***** Data shown
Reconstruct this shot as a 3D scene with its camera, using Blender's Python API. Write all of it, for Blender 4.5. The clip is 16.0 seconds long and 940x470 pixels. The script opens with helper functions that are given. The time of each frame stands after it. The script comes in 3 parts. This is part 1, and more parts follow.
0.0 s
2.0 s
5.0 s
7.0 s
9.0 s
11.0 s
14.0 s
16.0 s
**********
***** Data shown
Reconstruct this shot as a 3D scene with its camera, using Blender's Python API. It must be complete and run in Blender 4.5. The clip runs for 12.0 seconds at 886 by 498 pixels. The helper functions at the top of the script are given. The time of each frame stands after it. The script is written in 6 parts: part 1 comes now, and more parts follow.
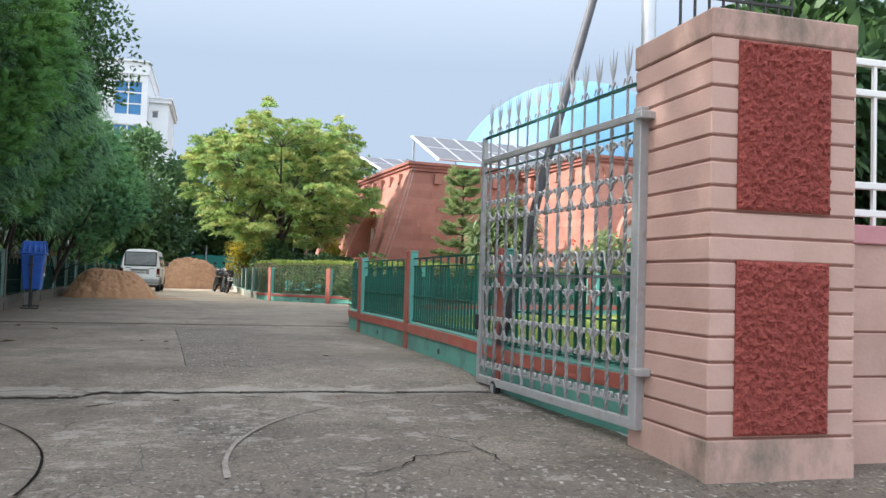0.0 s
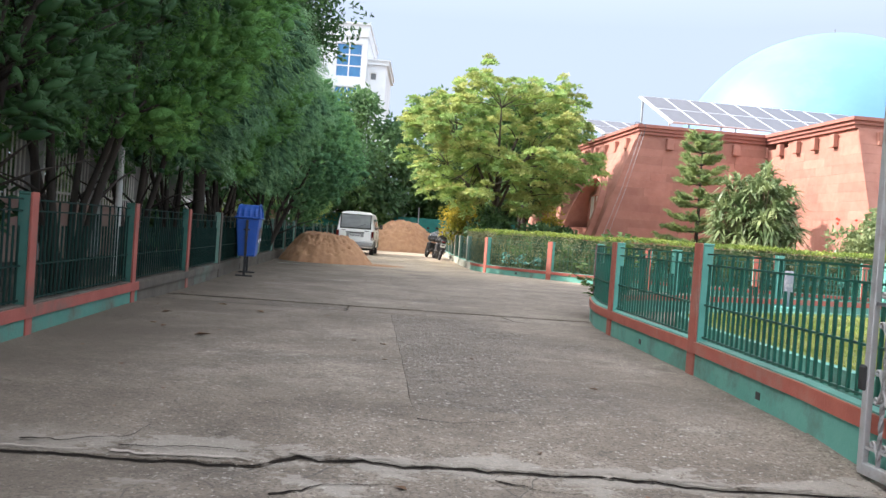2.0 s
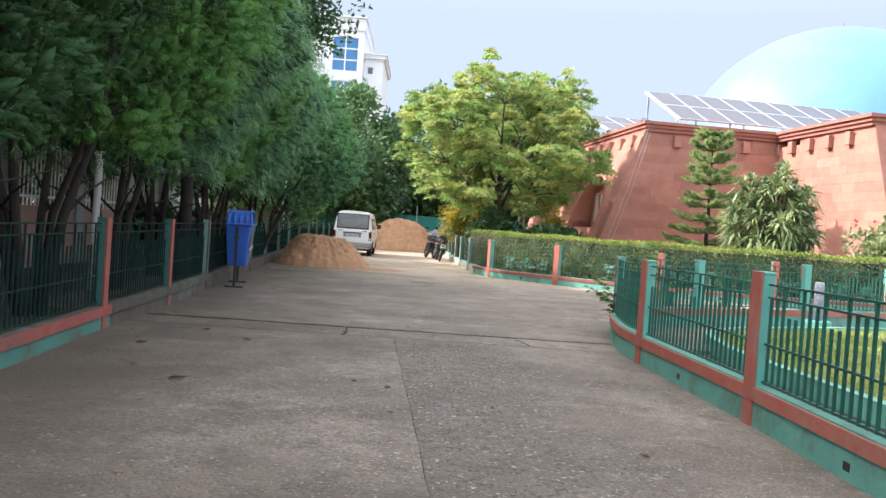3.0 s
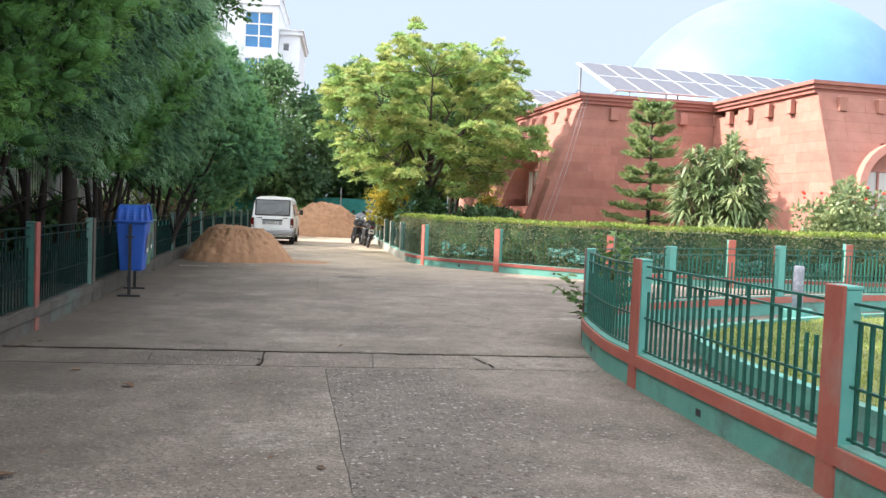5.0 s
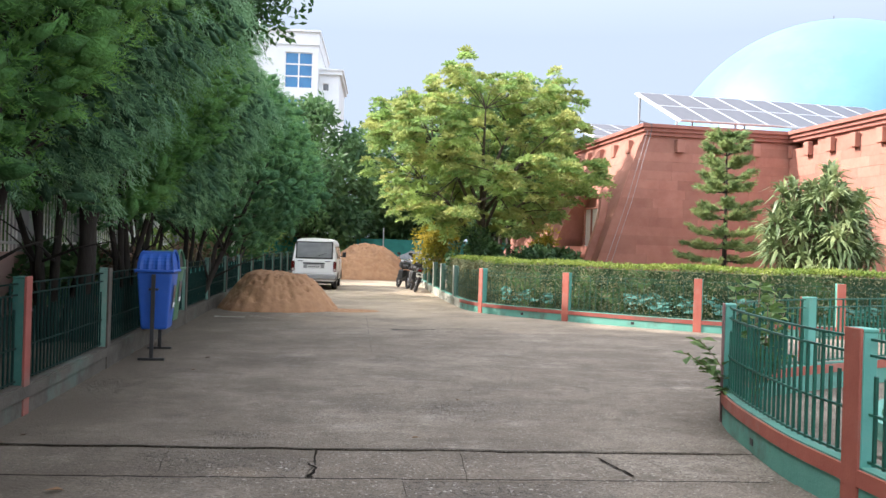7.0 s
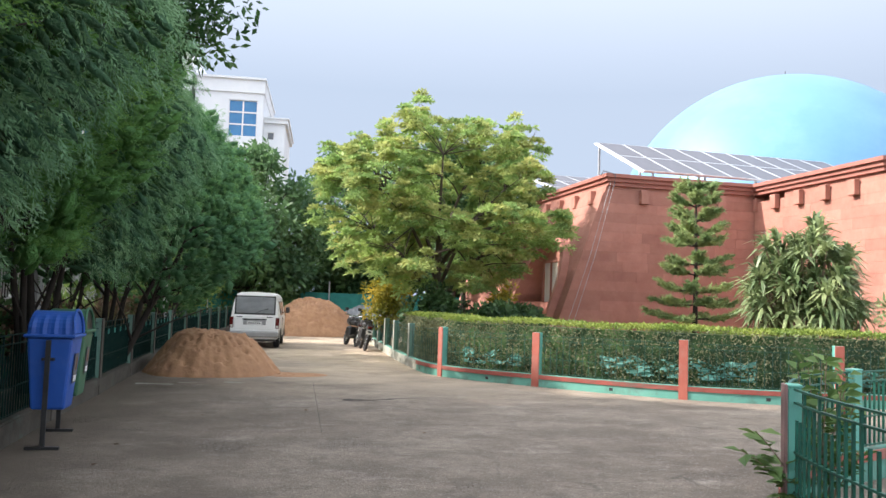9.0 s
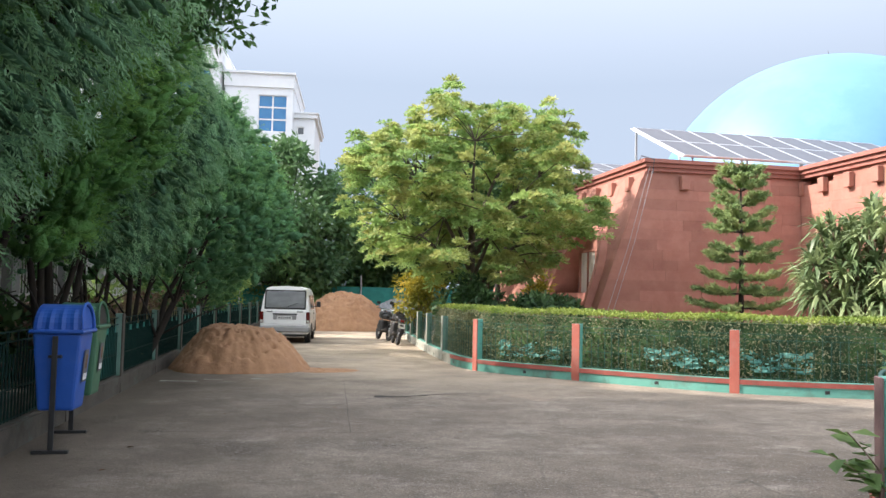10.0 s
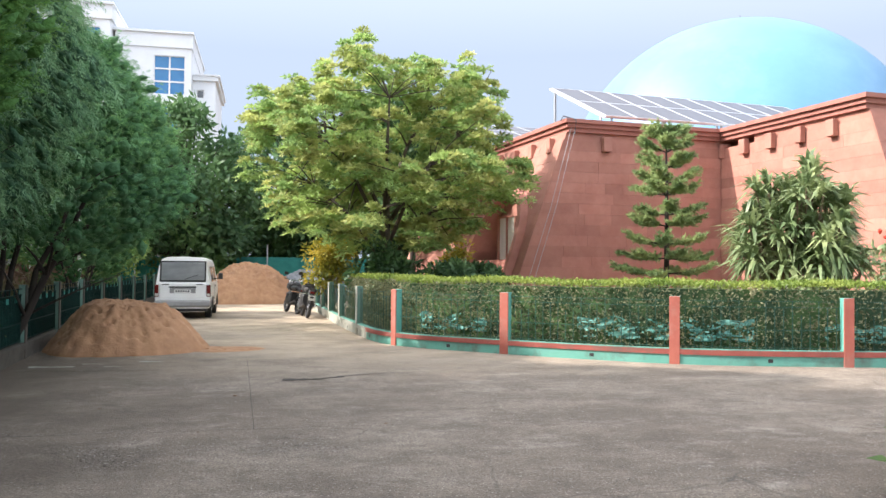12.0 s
**********
*Written problem:* Determine how many lines in the data above contain the string "more". Give nothing except the number.

*Written response:* 2